Introduced under the socialist government of Lionel Jospin in 2000, AME currently provides benefits for around 300,000 people and costs the state one billion euros ($1.1bn) a year.
“France should take care of all those who live in its territory,” Philippe said. “But it should be neither more, nor less attractive than its neighbours.”
Philippe said the government should also review the terms for family reunifications visas which enable spouses and children under the age of 18 who already have a parent living in France to apply for one. Under the scheme about 90,000 immigrants a year get in under that scheme.
Macron shifts rightwards
The debate, which also included remarks from France’s Foreign, Interior and Health ministers comes just weeks after French President Emmanuel Macron announced a tougher stance on immigration.
“France cannot host everyone if it wants to host people well,” Macron told French radio station Europe 1 in September.
Macron’s shift to the right has drawn criticism from his political opponents. Some have also questioned his timing and motives in advance of the upcoming 2020 municipal elections.
“It’s a little surprising that Macron decided to put this question on the table when actually the main questions of today are much more about social issues, pensions and unemployment,” Bruno Cautres, a political science researcher at Sciences Po told Al Jazeera.
“So we are all wondering why Macron is deciding to do this right now.”
Mariam Traore, a high school teacher living in eastern Paris, said she had similar suspicions about Monday’s debate.
“I don’t understand why we’re having this debate at a time when we have a number of concerns in this country that are frankly more pressing,” Traore told Al Jazeera. “These kinds of political tactics just end up fuelling the far right.”

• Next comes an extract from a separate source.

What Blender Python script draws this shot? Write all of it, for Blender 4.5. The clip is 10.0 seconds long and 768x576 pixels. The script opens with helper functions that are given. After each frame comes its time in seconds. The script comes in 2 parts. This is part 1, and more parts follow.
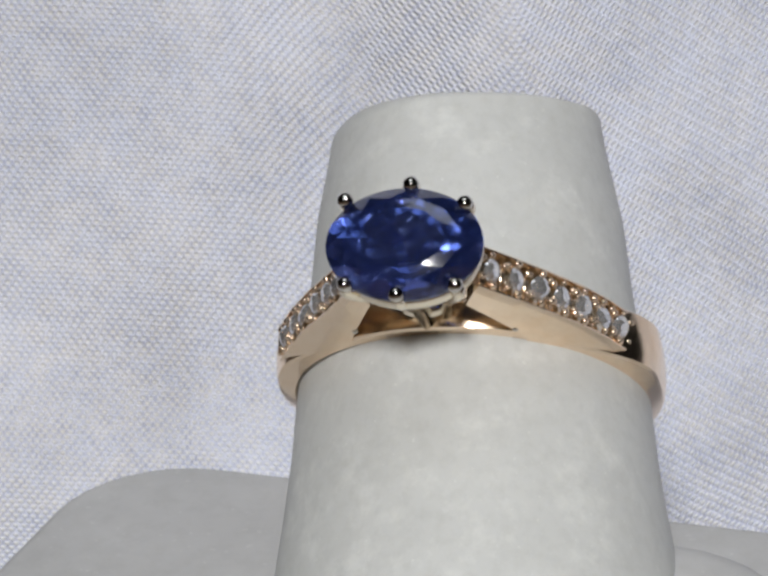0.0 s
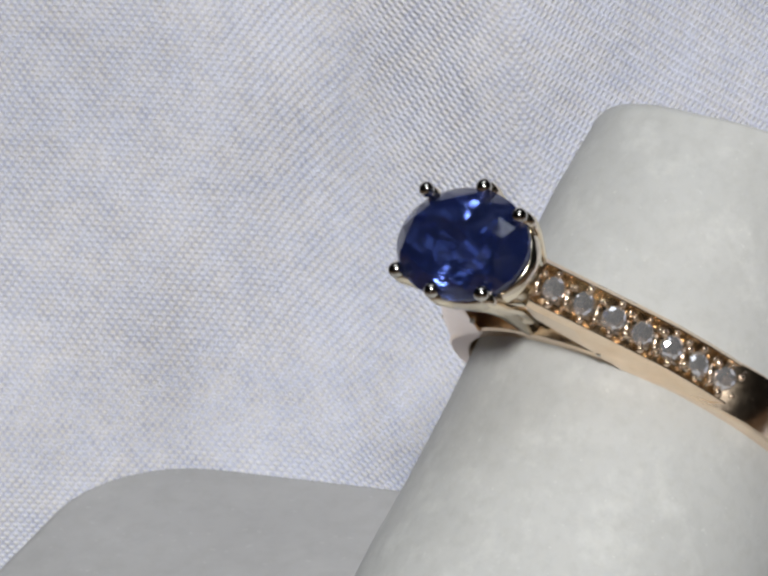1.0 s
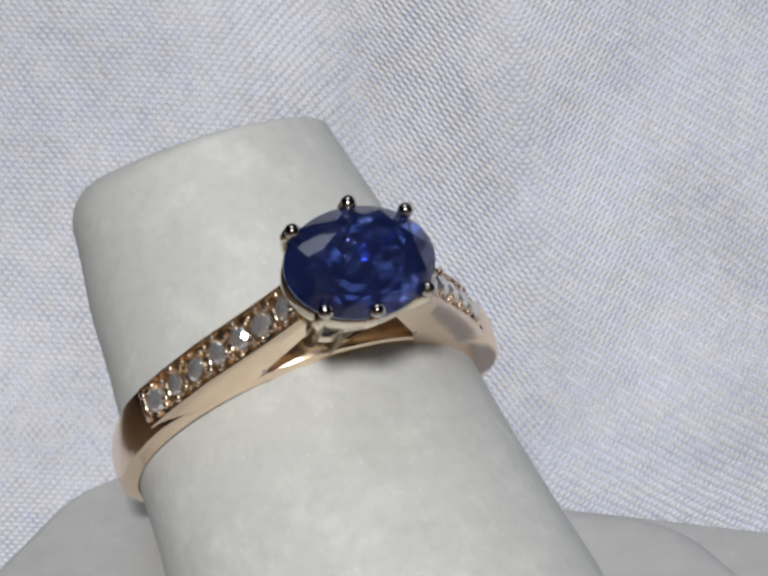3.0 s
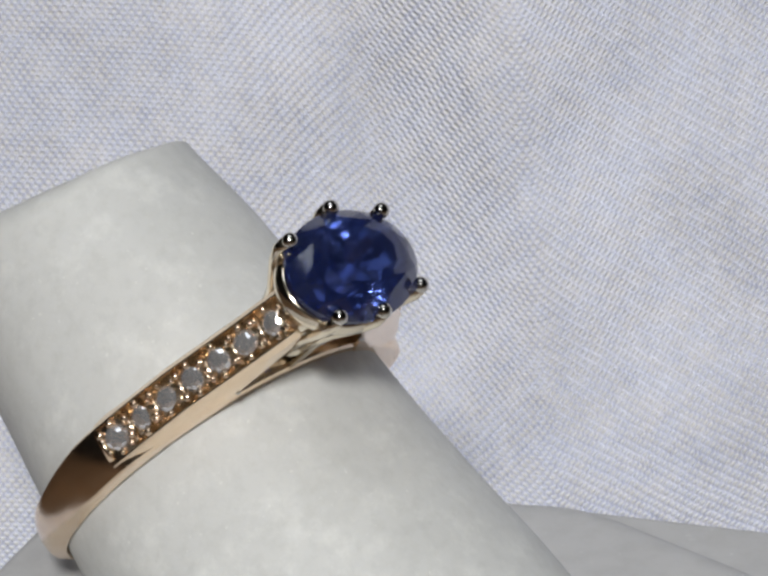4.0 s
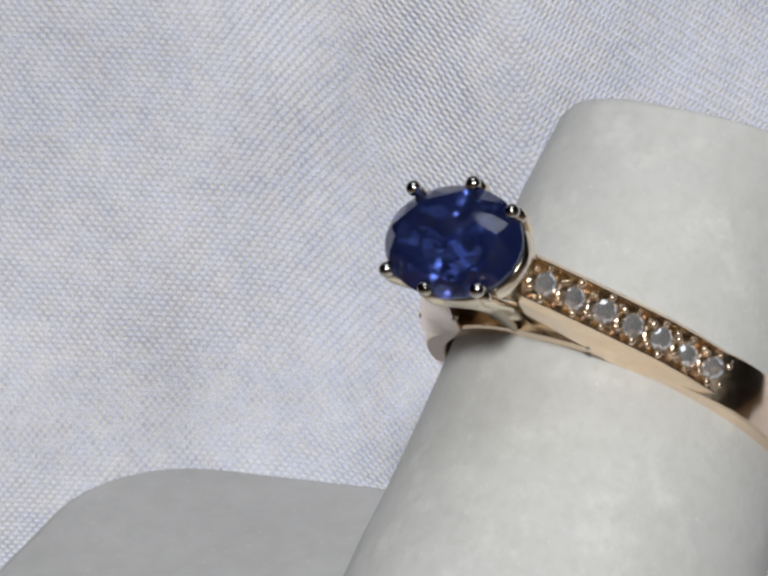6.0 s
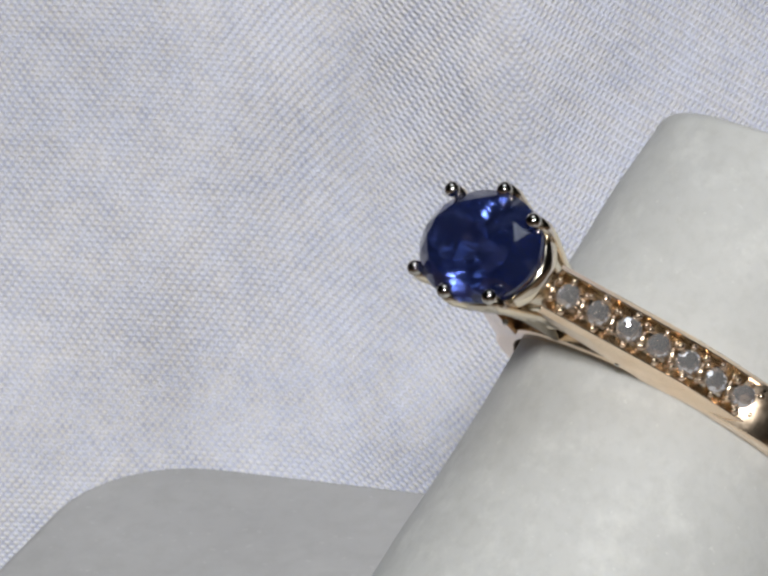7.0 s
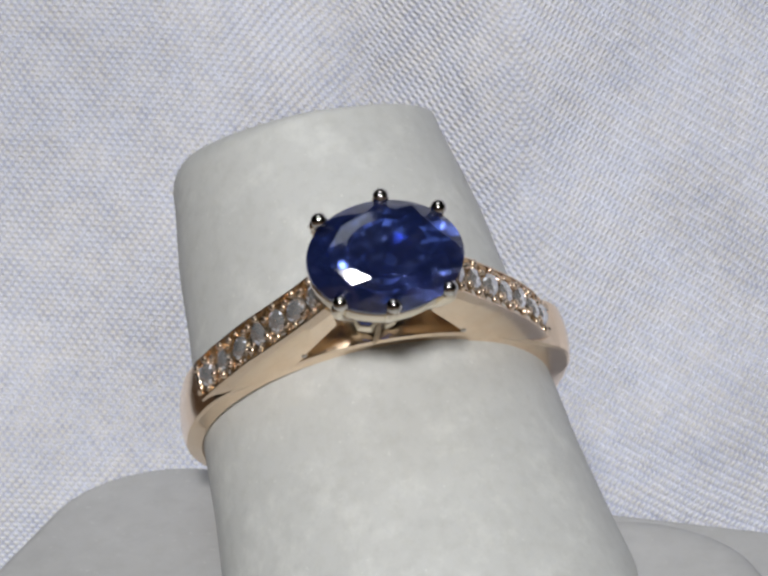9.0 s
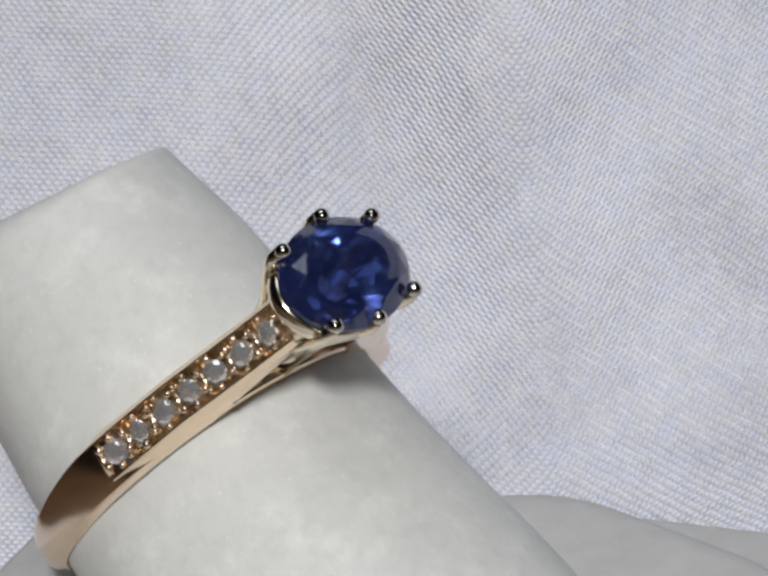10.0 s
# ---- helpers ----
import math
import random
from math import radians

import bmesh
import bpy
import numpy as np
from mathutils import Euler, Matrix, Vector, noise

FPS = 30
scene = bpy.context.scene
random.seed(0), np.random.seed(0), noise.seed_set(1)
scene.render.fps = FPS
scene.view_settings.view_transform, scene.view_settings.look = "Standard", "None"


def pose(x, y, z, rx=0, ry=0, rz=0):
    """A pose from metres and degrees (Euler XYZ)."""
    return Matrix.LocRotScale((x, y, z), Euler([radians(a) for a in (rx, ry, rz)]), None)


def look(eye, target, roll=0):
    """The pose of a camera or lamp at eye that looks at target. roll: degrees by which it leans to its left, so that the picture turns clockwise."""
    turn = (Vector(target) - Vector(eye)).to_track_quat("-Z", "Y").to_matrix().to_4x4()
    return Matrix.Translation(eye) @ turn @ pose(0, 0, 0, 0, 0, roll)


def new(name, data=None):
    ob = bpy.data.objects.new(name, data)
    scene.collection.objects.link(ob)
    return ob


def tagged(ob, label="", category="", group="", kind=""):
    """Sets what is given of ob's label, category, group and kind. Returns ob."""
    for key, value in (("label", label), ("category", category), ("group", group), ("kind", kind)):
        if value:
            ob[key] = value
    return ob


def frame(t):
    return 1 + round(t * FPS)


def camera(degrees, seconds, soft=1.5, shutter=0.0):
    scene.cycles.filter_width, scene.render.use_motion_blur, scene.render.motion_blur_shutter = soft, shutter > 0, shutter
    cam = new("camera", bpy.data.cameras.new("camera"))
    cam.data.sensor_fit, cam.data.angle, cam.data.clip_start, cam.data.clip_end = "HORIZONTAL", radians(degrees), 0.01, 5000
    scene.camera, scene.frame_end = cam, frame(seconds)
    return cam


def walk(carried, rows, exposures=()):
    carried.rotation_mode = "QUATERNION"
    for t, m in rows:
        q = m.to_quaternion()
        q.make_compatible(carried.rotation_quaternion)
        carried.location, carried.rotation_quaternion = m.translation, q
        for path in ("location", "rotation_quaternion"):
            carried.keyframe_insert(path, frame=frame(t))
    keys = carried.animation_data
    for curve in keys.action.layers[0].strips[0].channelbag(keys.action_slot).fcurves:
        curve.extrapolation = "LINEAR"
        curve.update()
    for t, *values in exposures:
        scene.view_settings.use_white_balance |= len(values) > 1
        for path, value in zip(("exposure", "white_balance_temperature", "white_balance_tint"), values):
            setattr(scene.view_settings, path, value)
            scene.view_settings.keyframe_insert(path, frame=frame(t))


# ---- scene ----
MM = 0.001
Z0 = 40.0          # height of the aim point above the table, in millimetres
cam = camera(15.0, 10.0, soft=2.9)
EYE = (-2.44 * MM, -137.04 * MM, (58.18 + Z0) * MM)
AIM = (-2.44 * MM, 0.0, Z0 * MM)
view = look(EYE, AIM, -3.88)
walk(cam, [(0.0, view), (10.0, view)], exposures=[(0.0, 0.0), (10.0, 0.0)])

# ---- light: one lamp above the camera, an added soft fill overhead, a dim room round the table ----
world = bpy.data.worlds.new("world")
world.use_nodes = True
scene.world = world
world.node_tree.nodes["Background"].inputs[0].default_value = (0.80, 0.88, 1.0, 1)
world.node_tree.nodes["Background"].inputs[1].default_value = 0.35


def area_lamp(name, eye, target, size, watts, colour):
    data = bpy.data.lights.new(name, "AREA")
    data.shape, data.size, data.energy, data.color = "DISK", size, watts, colour
    ob = new(name, data)
    ob.matrix_world = look(eye, target)
    return ob


area_lamp("desk_lamp_light", (-0.02, -0.33, 0.30), (0, 0.02, 0.03), 0.055, 1.46, (1.0, 0.985, 0.965))
# Soft fill added overhead; the room has no fixture there.
area_lamp("overhead_fill_light", (-0.08, -0.12, 1.15), (0, 0.03, 0.03), 0.7, 2.0, (0.86, 0.92, 1.0))


# ---- materials ----
def material(name, colour, rough=0.5, metal=0.0):
    m = bpy.data.materials.new(name)
    m.use_nodes = True
    b = m.node_tree.nodes["Principled BSDF"]
    b.inputs["Base Color"].default_value = (*colour, 1)
    b.inputs["Roughness"].default_value = rough
    b.inputs["Metallic"].default_value = metal
    return m, m.node_tree, b


def add(tree, kind, **values):
    n = tree.nodes.new(kind)
    for k, v in values.items():
        if k in n.inputs.keys():
            n.inputs[k].default_value = v
    return n


def noise_node(tree, scale, detail=3.0, rough=0.55):
    co = tree.nodes.new("ShaderNodeTexCoord")
    n = tree.nodes.new("ShaderNodeTexNoise")
    n.inputs["Scale"].default_value, n.inputs["Detail"].default_value, n.inputs["Roughness"].default_value = scale, detail, rough
    tree.links.new(co.outputs["Object"], n.inputs["Vector"])
    return n.outputs["Fac"]


def ramp(tree, fac, stops):
    r = tree.nodes.new("ShaderNodeValToRGB")
    e = r.color_ramp.elements
    while len(e) < len(stops):
        e.new(0.5)
    for k, (p, c) in zip(e, stops):
        k.position, k.color = p, (*c, 1)
    tree.links.new(fac, r.inputs[0])
    return r.outputs[0]


def calc(tree, op, a, b=None):
    n = tree.nodes.new("ShaderNodeMath")
    n.operation = op
    for i, v in enumerate((a, b)):
        if v is None:
            continue
        if isinstance(v, (int, float)):
            n.inputs[i].default_value = v
        else:
            tree.links.new(v, n.inputs[i])
    return n.outputs[0]


def mix(tree, kind, fac, a, b):
    n = tree.nodes.new("ShaderNodeMix")
    n.data_type, n.blend_type = "RGBA", kind
    for sock, v in ((n.inputs[0], fac), (n.inputs[6], a), (n.inputs[7], b)):
        if isinstance(v, (int, float)):
            sock.default_value = v
        elif isinstance(v, tuple):
            sock.default_value = (*v, 1)
        else:
            tree.links.new(v, sock)
    return n.outputs[2]


def bump(tree, bsdf, height, distance, strength=1.0):
    n = tree.nodes.new("ShaderNodeBump")
    n.inputs["Distance"].default_value, n.inputs["Strength"].default_value = distance, strength
    tree.links.new(height, n.inputs["Height"])
    tree.links.new(n.outputs[0], bsdf.inputs["Normal"])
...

Marine Le Pen, the leader of France’s far-right National Front party, accused Macron of “using immigration as an electoral element he pulls out his hat a few weeks before elections because he thinks it will attract French who see the reality in front of them.”
Question of integration
Others, however, said they supported the idea of a tougher stance on immigration so that the country could focus on its domestic needs.
“We should do more to help immigrants, but before we can do that we need to make sure we’re able to help our own citizens, including the high homeless population,” Delphine Poirier, a 34-year-old nurse told Al Jazeera.
Today immigrants make up just under 10 percent of the French population – only two percentage points more than in 1975.
Some analysts have expressed concerns about immigration data being taken out of context.
While it is true, for example, that asylum applications in France have increased in the last year, that number is warped by the high numbers of asylum requests by people from Georgia and Albania.
The majority of requests from these nations have been rejected, as France classifies them as “safe” countries.
“The real debate is not whether there are ‘too many foreigners’ in France,” wrote Francois Heran, a leading sociologist and demographer, in a recent Le Monde editorial.
“The question is why are basic statistics on immigration being ignored in order to avoid the larger question of integration. It’s time for our leaders to think of immigration as a word of reason rather than fear.”